For students, writers, researchers, and history lovers, access to reliable books and primary sources can feel like a luxury. Academic databases often sit behind paywalls, rare historical texts can cost a fortune, and tracking down original documents used to mean travelling to specialist archives.
Fortunately, the digital age has quietly opened the doors to vast online libraries, completely free and perfectly legal. Among the many platforms available, three stand out as essential resources for anyone serious about reading, research, or historical storytelling: Project Gutenberg, Open Library, and the Internet Archive. Each serves a slightly different purpose, and together they form one of the most powerful free research toolkits on the internet.
Project Gutenberg — The home of classic books and primary historical texts
Founded in 1971, Project Gutenberg is one of the oldest digital libraries in the world and remains one of the most important. Its mission is simple: digitise and preserve books that are in the public domain, making them freely accessible to anyone with an internet connection.
The site hosts tens of thousands of titles, including classic literature, historical documents, philosophical works, and early scientific texts. Because copyright restrictions generally expire after many decades, Gutenberg’s collection is particularly strong for materials published before the twentieth century. That makes it invaluable for readers looking to explore original writings from figures such as Charles Darwin, Frederick Douglass, Jane Austen, or political thinkers whose works shaped entire eras.
For historians and content creators, the real power of Project Gutenberg lies in its status as a primary-source goldmine. You can read original memoirs, speeches, exploration journals, and early historical accounts exactly as they were written. The platform requires no subscription, no payment, and often no login — simply search, click, and start reading online or download the file for offline use.
Open Library — A digital borrowing system for millions of books
Open Library operates with an ambitious goal: to create “one web page for every book ever published.” Run as part of the Internet Archive project, it functions like a traditional library but in digital form.
Unlike Project Gutenberg, which focuses on public-domain works, Open Library includes a much wider range of titles — including many modern books still under copyright. It achieves this through a controlled digital lending system. Users create a free account, borrow a book for a limited period, and read it in the built-in browser reader. When the loan expires, the book automatically returns, just like a physical library loan.
This makes Open Library particularly useful for general readers and researchers seeking biographies, academic studies, or more recent history books that you would normally need to buy. The borrowing system may occasionally involve waiting lists for popular titles, but the payoff is access to millions of books spanning nearly every subject imaginable. For writers, students, and YouTube researchers, it serves as a global library card with no geographic restrictions.
Internet Archive — The ultimate vault of rare scans and historical documents
If Project Gutenberg is a classic bookshelf and Open Library is a lending library, the Internet Archive is more like a digital museum.
The Archive is one of the largest online preservation projects ever undertaken. It contains millions of scanned books, newspapers, academic papers, audio recordings, films, software, and even archived versions of historical websites. Many of its books are presented as high-resolution scans of the original physical pages, preserving marginal notes, typography, and formatting exactly as they appeared in print.

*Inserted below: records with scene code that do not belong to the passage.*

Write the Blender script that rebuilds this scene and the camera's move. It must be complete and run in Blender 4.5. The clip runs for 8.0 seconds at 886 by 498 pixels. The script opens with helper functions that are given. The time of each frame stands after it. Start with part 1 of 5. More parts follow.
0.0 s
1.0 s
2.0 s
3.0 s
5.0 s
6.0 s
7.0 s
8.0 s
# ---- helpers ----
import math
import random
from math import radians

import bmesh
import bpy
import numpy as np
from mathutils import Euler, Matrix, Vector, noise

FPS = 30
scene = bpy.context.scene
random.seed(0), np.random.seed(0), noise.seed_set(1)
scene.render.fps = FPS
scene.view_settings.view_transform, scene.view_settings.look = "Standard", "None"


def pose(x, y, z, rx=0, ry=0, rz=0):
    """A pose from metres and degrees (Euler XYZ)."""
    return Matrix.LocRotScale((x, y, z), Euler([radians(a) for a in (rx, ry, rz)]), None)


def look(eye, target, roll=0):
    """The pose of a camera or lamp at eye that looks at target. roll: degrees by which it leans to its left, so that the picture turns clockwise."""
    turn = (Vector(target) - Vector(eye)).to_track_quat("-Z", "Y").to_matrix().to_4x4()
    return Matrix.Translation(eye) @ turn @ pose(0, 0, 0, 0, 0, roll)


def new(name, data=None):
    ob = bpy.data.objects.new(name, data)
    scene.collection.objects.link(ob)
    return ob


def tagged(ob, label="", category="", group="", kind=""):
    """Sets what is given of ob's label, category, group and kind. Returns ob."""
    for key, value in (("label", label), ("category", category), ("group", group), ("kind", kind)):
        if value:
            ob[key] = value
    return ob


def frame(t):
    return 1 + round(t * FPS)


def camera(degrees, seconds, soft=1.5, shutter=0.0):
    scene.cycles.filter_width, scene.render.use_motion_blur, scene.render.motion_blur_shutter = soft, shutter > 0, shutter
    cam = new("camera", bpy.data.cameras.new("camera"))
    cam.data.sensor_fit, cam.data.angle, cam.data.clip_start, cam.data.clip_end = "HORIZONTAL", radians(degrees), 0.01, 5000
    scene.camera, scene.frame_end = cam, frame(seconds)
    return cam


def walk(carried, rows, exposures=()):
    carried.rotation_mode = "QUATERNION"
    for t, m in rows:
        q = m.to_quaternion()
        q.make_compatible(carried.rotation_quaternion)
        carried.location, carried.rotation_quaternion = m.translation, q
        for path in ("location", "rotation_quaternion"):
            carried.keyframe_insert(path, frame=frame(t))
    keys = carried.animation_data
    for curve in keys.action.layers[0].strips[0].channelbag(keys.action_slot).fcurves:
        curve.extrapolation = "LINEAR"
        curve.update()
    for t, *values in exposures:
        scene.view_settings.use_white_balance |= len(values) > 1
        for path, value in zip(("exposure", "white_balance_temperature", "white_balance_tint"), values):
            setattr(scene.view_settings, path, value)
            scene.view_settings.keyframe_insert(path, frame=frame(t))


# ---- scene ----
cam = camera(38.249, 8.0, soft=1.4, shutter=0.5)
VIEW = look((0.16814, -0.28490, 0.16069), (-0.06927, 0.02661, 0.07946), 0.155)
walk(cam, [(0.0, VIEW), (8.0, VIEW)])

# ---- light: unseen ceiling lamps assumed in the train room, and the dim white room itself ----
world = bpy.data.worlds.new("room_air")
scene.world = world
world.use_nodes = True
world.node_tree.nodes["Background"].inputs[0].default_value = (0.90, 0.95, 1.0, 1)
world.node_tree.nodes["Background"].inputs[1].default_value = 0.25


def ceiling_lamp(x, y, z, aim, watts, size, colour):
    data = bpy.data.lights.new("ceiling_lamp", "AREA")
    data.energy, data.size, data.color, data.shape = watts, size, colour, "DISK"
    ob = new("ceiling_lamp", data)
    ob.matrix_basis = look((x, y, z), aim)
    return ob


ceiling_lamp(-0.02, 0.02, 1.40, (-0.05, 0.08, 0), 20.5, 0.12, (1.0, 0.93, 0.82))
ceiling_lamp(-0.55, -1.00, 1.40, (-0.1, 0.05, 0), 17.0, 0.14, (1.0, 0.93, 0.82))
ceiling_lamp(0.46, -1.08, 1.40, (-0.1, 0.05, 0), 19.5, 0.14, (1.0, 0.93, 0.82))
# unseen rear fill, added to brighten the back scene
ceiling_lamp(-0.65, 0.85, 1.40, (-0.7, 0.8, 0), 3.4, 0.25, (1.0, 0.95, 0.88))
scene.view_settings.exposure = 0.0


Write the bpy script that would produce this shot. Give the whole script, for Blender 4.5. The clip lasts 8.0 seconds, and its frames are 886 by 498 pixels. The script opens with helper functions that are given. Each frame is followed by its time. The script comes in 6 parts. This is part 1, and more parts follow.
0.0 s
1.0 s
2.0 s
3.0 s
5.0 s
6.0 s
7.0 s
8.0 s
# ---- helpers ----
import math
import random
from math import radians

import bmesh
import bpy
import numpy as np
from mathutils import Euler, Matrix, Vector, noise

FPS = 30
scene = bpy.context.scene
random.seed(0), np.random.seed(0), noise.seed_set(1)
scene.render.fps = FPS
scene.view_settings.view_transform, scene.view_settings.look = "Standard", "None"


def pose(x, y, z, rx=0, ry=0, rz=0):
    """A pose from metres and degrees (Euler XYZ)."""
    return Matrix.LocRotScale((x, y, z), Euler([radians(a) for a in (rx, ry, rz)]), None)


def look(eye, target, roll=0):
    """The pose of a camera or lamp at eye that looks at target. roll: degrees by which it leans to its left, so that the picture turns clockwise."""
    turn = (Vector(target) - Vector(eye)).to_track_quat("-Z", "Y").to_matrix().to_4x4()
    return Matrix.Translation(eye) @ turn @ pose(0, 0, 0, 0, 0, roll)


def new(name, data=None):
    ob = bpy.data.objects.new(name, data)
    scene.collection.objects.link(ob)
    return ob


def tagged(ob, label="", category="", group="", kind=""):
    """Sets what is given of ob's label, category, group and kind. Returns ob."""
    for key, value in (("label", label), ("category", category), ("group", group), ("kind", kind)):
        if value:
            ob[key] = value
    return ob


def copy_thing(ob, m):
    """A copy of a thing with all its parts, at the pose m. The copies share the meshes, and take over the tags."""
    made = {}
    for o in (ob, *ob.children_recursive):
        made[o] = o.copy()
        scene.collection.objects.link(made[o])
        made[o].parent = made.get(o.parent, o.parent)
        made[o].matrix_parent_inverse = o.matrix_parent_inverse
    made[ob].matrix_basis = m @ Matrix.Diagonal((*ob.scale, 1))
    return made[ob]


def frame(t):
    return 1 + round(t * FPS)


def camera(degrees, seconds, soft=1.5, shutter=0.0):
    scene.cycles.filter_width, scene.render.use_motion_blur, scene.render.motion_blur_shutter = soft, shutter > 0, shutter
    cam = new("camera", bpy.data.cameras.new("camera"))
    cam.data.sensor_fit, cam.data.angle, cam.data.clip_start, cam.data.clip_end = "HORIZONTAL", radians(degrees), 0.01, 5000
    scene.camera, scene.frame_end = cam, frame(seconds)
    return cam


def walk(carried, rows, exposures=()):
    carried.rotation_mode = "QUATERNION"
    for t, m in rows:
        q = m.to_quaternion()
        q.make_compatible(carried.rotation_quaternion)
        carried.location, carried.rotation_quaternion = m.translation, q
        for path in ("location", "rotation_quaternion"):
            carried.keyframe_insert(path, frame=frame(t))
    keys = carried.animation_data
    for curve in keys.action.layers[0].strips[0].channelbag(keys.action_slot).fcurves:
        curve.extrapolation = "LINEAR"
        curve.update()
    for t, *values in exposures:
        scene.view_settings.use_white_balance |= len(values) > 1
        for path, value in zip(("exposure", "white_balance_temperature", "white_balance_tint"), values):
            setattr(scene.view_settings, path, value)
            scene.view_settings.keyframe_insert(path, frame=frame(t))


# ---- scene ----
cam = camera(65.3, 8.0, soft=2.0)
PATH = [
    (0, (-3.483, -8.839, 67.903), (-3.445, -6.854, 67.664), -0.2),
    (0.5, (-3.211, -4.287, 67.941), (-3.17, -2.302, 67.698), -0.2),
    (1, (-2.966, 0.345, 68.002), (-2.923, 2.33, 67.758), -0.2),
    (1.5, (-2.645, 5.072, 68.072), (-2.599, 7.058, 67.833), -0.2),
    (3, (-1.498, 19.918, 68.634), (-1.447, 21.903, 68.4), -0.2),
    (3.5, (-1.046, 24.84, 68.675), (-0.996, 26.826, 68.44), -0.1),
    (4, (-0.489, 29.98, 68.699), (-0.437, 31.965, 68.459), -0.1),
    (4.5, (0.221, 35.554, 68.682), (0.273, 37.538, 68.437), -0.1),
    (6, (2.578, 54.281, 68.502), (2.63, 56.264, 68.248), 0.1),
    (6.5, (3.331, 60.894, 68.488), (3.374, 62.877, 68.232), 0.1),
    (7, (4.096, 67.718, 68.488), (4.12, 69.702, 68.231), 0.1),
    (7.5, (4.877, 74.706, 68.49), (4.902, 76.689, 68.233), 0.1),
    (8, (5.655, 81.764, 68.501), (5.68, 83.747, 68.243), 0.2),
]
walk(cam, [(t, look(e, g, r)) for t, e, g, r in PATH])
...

For historians, documentary makers, and deep researchers, this authenticity is invaluable. The Internet Archive allows users to examine rare nineteenth-century publications, early encyclopedias, colonial records, government reports, and obscure regional histories that might otherwise exist only in a handful of physical libraries worldwide.
It also hosts specialised collections covering everything from military history to early anthropology. While the interface can feel overwhelming at first due to the sheer scale of the database, patience often rewards users with sources that simply cannot be found anywhere else online.
Why these three platforms matter together
Each of these platforms is impressive individually. Together, they create a complete free research ecosystem.
Project Gutenberg excels at clean, searchable text versions of historical works that are easy to quote and reference. Open Library bridges the gap by providing access to modern books and academic writing through digital loans. Meanwhile, the Internet Archive preserves the raw historical record itself, offering scanned originals and rare materials for serious investigation.
For anyone producing historical content, whether articles, books, documentaries, or educational videos, combining all three dramatically reduces the need for paid subscriptions or expensive academic access. More importantly, they democratise knowledge by putting vast libraries into the hands of ordinary readers around the world.
Final thoughts
In an era where information is often locked behind subscription walls, these three digital libraries stand as powerful reminders of what the internet was originally meant to do: share knowledge freely.
Whether you want to read classic literature, research historical figures, track down obscure primary sources, or simply explore the written record of human civilisation, Project Gutenberg, Open Library, and the Internet Archive together form one of the most valuable free learning resources available today.
And the best part? All it takes to open the door is a browser tab.